Award-winning Matt Keightley – who has created displays for Prince Harry – is deploying a ‘bot to design his garden for next week’s prestigious west London show.
He is launching a new app called Spacelift which reportedly replicates the work of garden designers and creates spaces from scratch.
Keightley said: “We’re used to using technology to design every part of our homes – except our gardens. Spacelift changes that.
“It gives people a starting point, a plan and the confidence to actually create something – not just imagine it.”
But the move has got fellow horticulturalists in a huff, fearing the bush ‘bot could put them out of work.
Andrew Duff, chair of the Society of Garden and Landscape Designers, said floral design was an ‘art form’.
“It is rooted in creativity, collaboration, experience and human connection,” he said.

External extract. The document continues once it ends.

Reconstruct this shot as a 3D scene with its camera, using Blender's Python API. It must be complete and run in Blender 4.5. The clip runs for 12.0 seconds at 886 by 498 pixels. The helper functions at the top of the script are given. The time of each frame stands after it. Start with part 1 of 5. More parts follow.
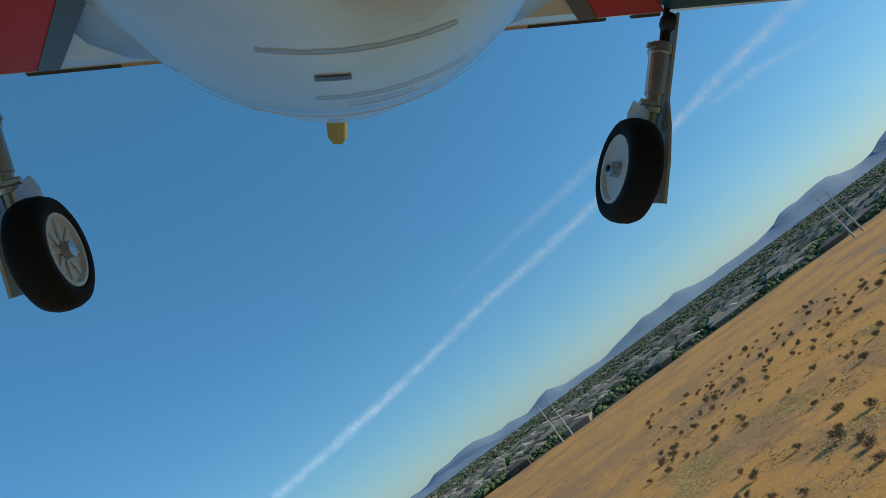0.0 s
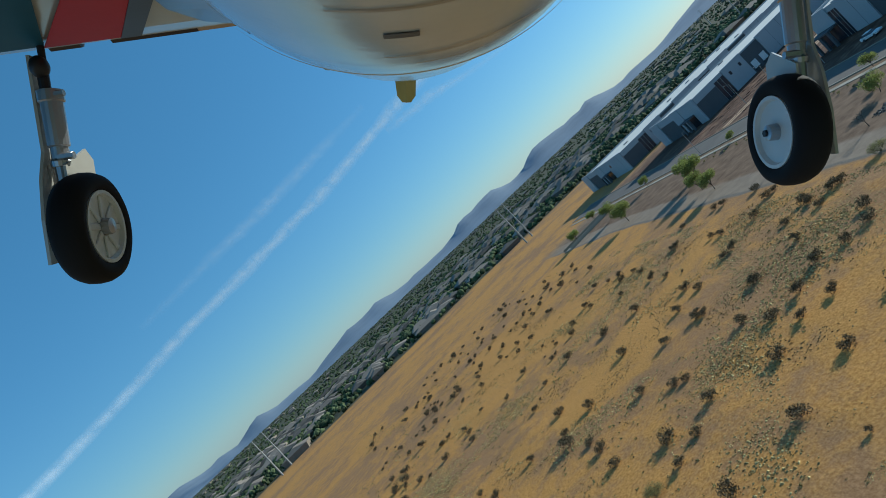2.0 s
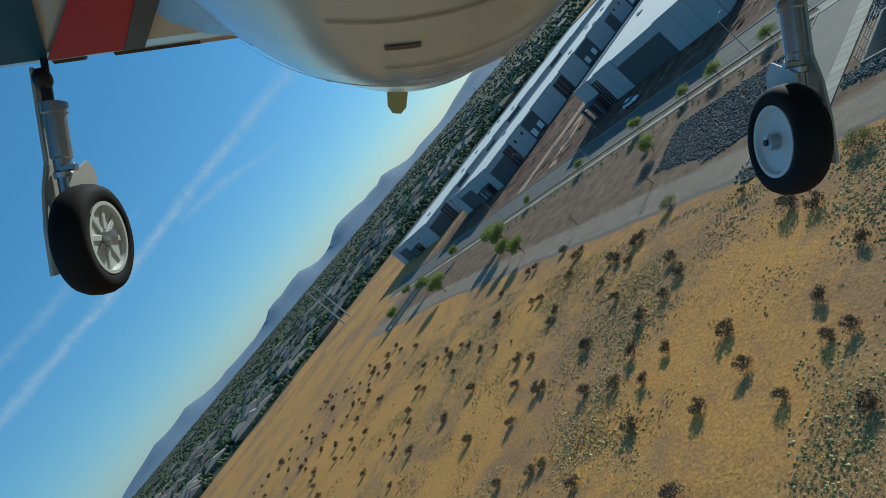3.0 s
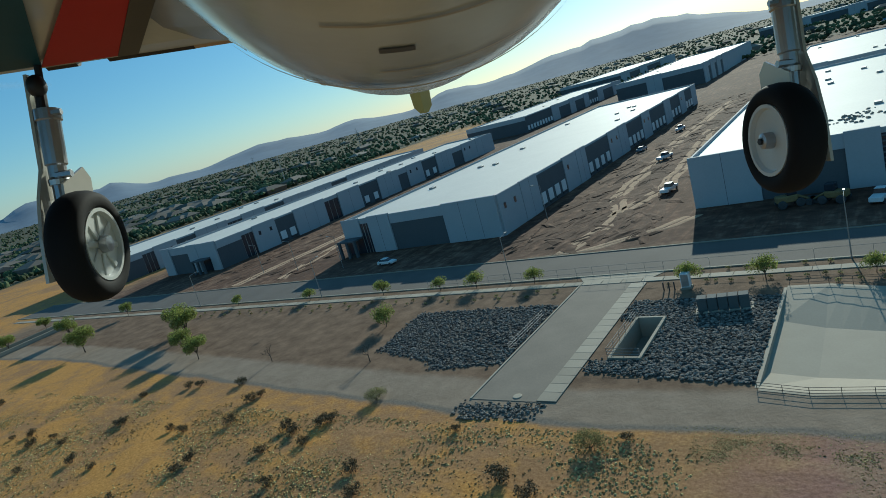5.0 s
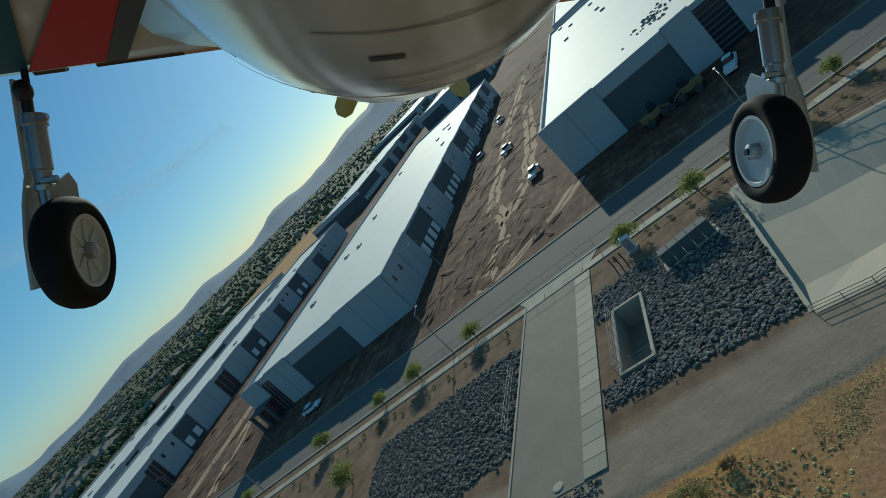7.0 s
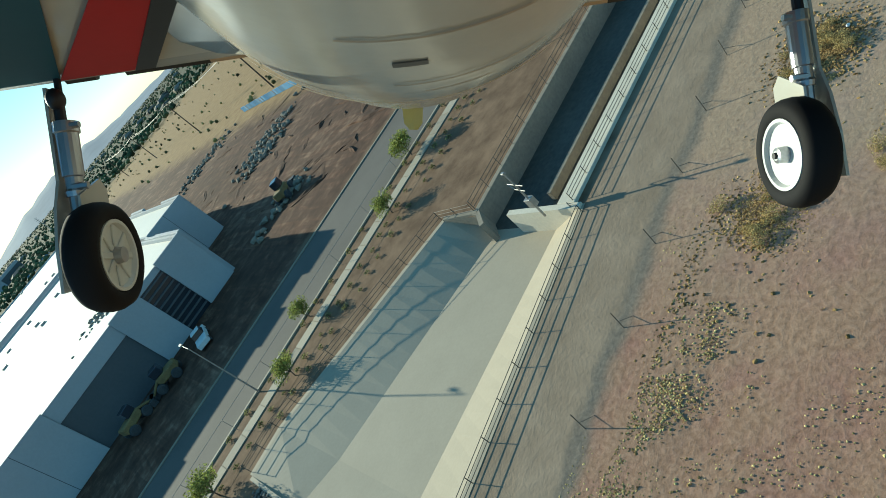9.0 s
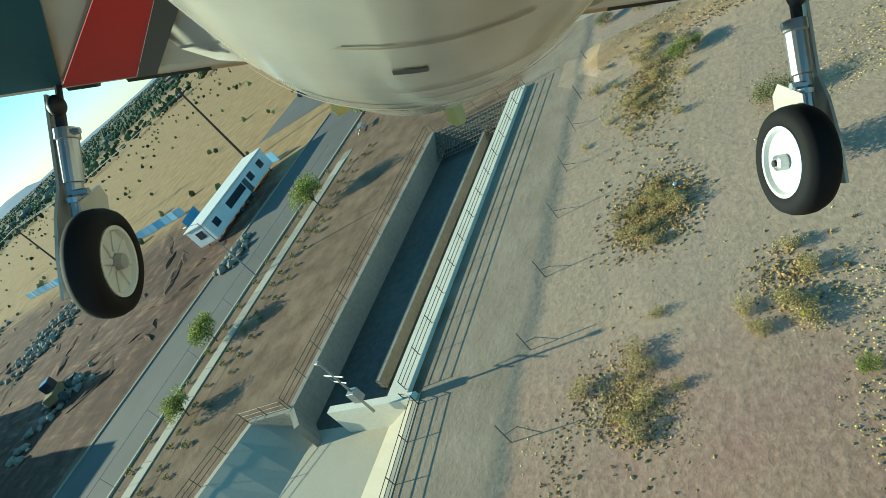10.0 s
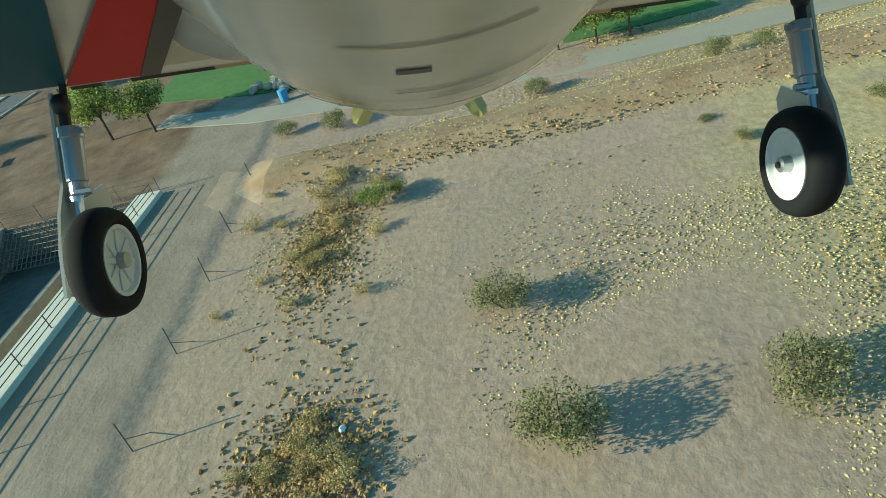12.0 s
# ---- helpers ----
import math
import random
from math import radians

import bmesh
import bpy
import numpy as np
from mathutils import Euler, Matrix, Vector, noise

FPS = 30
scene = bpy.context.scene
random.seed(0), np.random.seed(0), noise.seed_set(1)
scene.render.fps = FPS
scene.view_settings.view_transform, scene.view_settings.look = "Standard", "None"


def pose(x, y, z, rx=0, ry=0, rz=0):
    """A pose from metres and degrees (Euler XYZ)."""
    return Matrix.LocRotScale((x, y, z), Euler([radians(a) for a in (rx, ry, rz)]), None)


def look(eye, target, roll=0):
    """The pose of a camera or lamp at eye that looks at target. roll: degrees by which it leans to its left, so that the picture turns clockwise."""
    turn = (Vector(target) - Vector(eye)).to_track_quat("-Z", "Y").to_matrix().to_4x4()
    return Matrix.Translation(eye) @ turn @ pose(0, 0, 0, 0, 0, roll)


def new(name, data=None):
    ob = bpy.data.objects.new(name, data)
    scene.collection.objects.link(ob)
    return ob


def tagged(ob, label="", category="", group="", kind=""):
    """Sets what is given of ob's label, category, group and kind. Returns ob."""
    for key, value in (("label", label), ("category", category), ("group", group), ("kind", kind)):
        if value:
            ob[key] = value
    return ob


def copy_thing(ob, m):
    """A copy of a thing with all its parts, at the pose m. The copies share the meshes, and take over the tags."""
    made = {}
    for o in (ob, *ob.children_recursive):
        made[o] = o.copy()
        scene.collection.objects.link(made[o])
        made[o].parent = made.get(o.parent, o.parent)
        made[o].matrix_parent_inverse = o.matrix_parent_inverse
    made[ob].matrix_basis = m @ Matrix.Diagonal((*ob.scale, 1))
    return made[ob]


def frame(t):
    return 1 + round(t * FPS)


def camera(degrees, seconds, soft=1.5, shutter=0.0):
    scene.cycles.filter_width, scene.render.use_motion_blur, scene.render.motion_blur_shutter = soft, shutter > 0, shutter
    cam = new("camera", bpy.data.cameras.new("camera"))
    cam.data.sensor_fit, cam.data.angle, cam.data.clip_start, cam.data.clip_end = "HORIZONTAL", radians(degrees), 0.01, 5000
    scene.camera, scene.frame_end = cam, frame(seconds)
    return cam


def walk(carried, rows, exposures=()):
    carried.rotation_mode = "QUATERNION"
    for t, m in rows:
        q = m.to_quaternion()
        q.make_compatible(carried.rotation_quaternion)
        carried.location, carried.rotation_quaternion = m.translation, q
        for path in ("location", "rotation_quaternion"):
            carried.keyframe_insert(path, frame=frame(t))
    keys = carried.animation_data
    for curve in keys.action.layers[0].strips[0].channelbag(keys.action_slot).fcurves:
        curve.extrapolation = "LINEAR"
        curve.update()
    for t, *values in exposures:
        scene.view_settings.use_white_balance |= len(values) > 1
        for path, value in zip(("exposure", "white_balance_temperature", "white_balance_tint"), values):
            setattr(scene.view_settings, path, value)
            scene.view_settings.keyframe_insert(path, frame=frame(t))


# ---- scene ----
cam = camera(69.00, 12.0, soft=0.9)
PATH = [
    (0, look((70.119, -97.609, 24.580), (51.165, -100.850, 30.079), -36.36)),
    (0.5, look((67.227, -98.385, 25.692), (48.051, -100.626, 30.915), -49.65)),
    (1, look((64.541, -98.984, 26.881), (45.040, -99.684, 31.263), -54.24)),
    (1.5, look((61.857, -98.941, 28.109), (42.045, -97.403, 30.372), -50.21)),
    (2, look((58.560, -98.384, 29.192), (38.959, -94.411, 29.270), -43.45)),
    (2.5, look((54.952, -96.990, 30.174), (36.094, -90.382, 29.337), -48.06)),
    (3, look((51.244, -94.939, 31.149), (33.676, -85.728, 28.599), -49.71)),
    (3.5, look((48.262, -92.162, 31.887), (32.706, -80.229, 27.938), -49.42)),
    (3.7, look((47.089, -91.008, 32.090), (32.206, -78.508, 27.370), -41.82)),
    (5.3, look((37.705, -81.325, 30.673), (26.241, -65.423, 26.710), -14.84)),
    (5.5, look((36.596, -79.943, 30.620), (25.290, -63.884, 26.841), -15.89)),
    (6, look((34.001, -76.430, 30.516), (22.908, -60.161, 27.014), -25.05)),
    (6.5, look((31.762, -73.125, 30.248), (21.613, -56.231, 26.841), -36.09)),
    (6.7, look((30.941, -71.850, 30.092), (21.369, -54.671, 26.448), -39.77)),
    (8.3, look((29.524, -60.810, 26.337), (31.177, -42.496, 18.472), -57.34)),
    (8.5, look((30.038, -59.493, 25.703), (33.175, -41.595, 17.347), -55.26)),
    (9, look((31.298, -56.482, 23.869), (38.409, -40.131, 14.809), -49.23)),
    (9.5, look((33.419, -53.627, 21.721), (44.018, -39.579, 12.218), -39.82)),
    (10, look((36.211, -51.331, 20.038), (49.298, -39.136, 11.093), -41.93)),
    (10.5, look((39.423, -49.449, 18.607), (54.410, -39.494, 9.874), -44.53)),
    (11, look((43.218, -48.293, 17.277), (59.256, -40.838, 7.939), -43.14)),
    (11.5, look((47.001, -47.688, 15.646), (63.584, -42.689, 5.646), -34.18)),
    (12, look((51.028, -47.558, 14.138), (67.601, -44.690, 3.316), -16.93)),
]
walk(cam, PATH, exposures=(
    (0.0, -0.03, 5900, 2), (2.5, -0.06, 5550, -3), (3.7, -0.20, 5500, -6), (5.5, -0.26, 5900, -9), (6.7, -0.50, 5850, -10), (8.3, -0.06, 6650, -4),
    (9.0, 0.43, 6350, -12), (9.5, 0.66, 6250, -17), (10.5, 0.72, 6150, -25), (11.0, 0.68, 6250, -23), (12.0, 0.66, 6250, -20)))

# ---- light ----
SUN_TRAVEL = Vector((0.18, -0.95, -0.33)).normalized()
world = bpy.data.worlds.new("sky")
scene.world = world
world.use_nodes = True
wn = world.node_tree.nodes
sky = wn.new("ShaderNodeTexSky")
sky.sky_type, sky.sun_disc = "NISHITA", False
sky.sun_elevation, sky.sun_rotation = radians(19), radians(-11)
sky.air_density, sky.dust_density, sky.ozone_density = 1.0, 0.25, 4.5
wn["Background"].inputs["Strength"].default_value = 0.112
deepen = wn.new("ShaderNodeHueSaturation")
deepen.inputs["Saturation"].default_value = 1.1
haze_blue = wn.new("ShaderNodeMix")
haze_blue.data_type, haze_blue.inputs[0].default_value, haze_blue.inputs[7].default_value = "RGBA", 0.2, (2.2, 5.0, 7.4, 1)
world.node_tree.links.new(sky.outputs[0], haze_blue.inputs[6])
world.node_tree.links.new(haze_blue.outputs[2], deepen.inputs["Color"])
world.node_tree.links.new(deepen.outputs[0], wn["Background"].inputs["Color"])
sun = new("sun", bpy.data.lights.new("sun", "SUN"))
sun.data.energy, sun.data.angle, sun.data.color = 5.0, radians(0.53), (1.0, 0.9, 0.77)
sun.matrix_world = look((0, 0, 200), Vector((0, 0, 200)) + SUN_TRAVEL)


# ---- materials ----
def nodes_of(name):
    m = bpy.data.materials.new(name)
    m.use_nodes = True
    return m, m.node_tree.nodes, m.node_tree.links


def ramp_node(n, l, source, stops):
    r = n.new("ShaderNodeValToRGB")
    while len(r.color_ramp.elements) < len(stops):
        r.color_ramp.elements.new(0.5)
    for e, (p, c) in zip(r.color_ramp.elements, stops):
        e.position, e.color = p, (*c, 1) if len(c) == 3 else c
    l.new(source, r.inputs[0])
    return r.outputs[0]


def noise_node(n, l, vec, scale, detail=4.0, rough=0.6, distort=0.0):
    t = n.new("ShaderNodeTexNoise")
    t.inputs["Scale"].default_value, t.inputs["Detail"].default_value = scale, detail
    t.inputs["Roughness"].default_value, t.inputs["Distortion"].default_value = rough, distort
    l.new(vec, t.inputs["Vector"])
    return t.outputs[0]


def mix_node(n, l, fac, a, b, mode="MIX"):
    m = n.new("ShaderNodeMix")
    m.data_type, m.blend_type = "RGBA", mode
    for sock, v in ((m.inputs[0], fac), (m.inputs[6], a), (m.inputs[7], b)):
        if isinstance(v, (int, float)):
            sock.default_value = v
        elif isinstance(v, tuple):
            sock.default_value = (*v, 1)
        else:
            l.new(v, sock)
    return m.outputs[2]


def math_node(n, l, op, a, b=0.0, clamp=False):
    m = n.new("ShaderNodeMath")
    m.operation, m.use_clamp = op, clamp
    for sock, v in ((m.inputs[0], a), (m.inputs[1], b)):
        if isinstance(v, (int, float)):
            sock.default_value = v
        else:
            l.new(v, sock)
    return m.outputs[0]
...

“While technology may offer useful tools it cannot replicate the insight, empathy and personal engagement that comes from working with a skilled garden designer to create a living, evolving natural space within the home.”
Yvonne Price, a garden designer who has exhibited at RHS Hampton Court, said Chelsea should not be giving the ‘bot a platform, adding it ‘feels like a betrayal’.
Award-winning designer Nadine Mansfield said: “What time does the jobcentre open?”
Some gardeners already use AI to tell them when to water plants or to map which species might be appropriate as the climate changes.
Chelsea gold medallist Tom Massey has worked with it before – but never to design his gardens.
At last year’s show he created a garden where visitors could ‘listen’ to urban trees with sensors monitoring growth, sap flow, soil conditions, air quality and weather patterns.
AI was used to track the data and spot patterns and problems.
But Massey said that was completely different from automating the process.
“I don’t think we will see robot designers going out there doing surveys and designing gardens,” he said.
“I don’t think many people would like the idea of that. I am worried about it.
“I am worried what it will do to the industry. You could give an AI all my designs and it could produce something very similar to that.”
He said a garden designed by ‘bot would be inferior because it ‘doesn’t have that physical body and interaction with a natural space that I think you need’.
Three full-size gardens designed entirely using Spacelift will be exhibited at Chelsea – a rural-inspired scheme using reclaimed materials, a compact urban balcony garden and a woodland wellbeing space with a sauna and cold shower.
Spacelift disagreed the app could put garden designers out of a job.
Head of PR and partnerships Alexandra Davison said: “The platform is designed to serve the vast majority of UK homeowners who are currently priced out of professional garden design entirely.
“It doesn’t compete with designers, it expands the market. “Spacelift users who go on to invest in their gardens are better informed, arrive with clearer briefs and more realistic expectations, which benefits the entire profession.”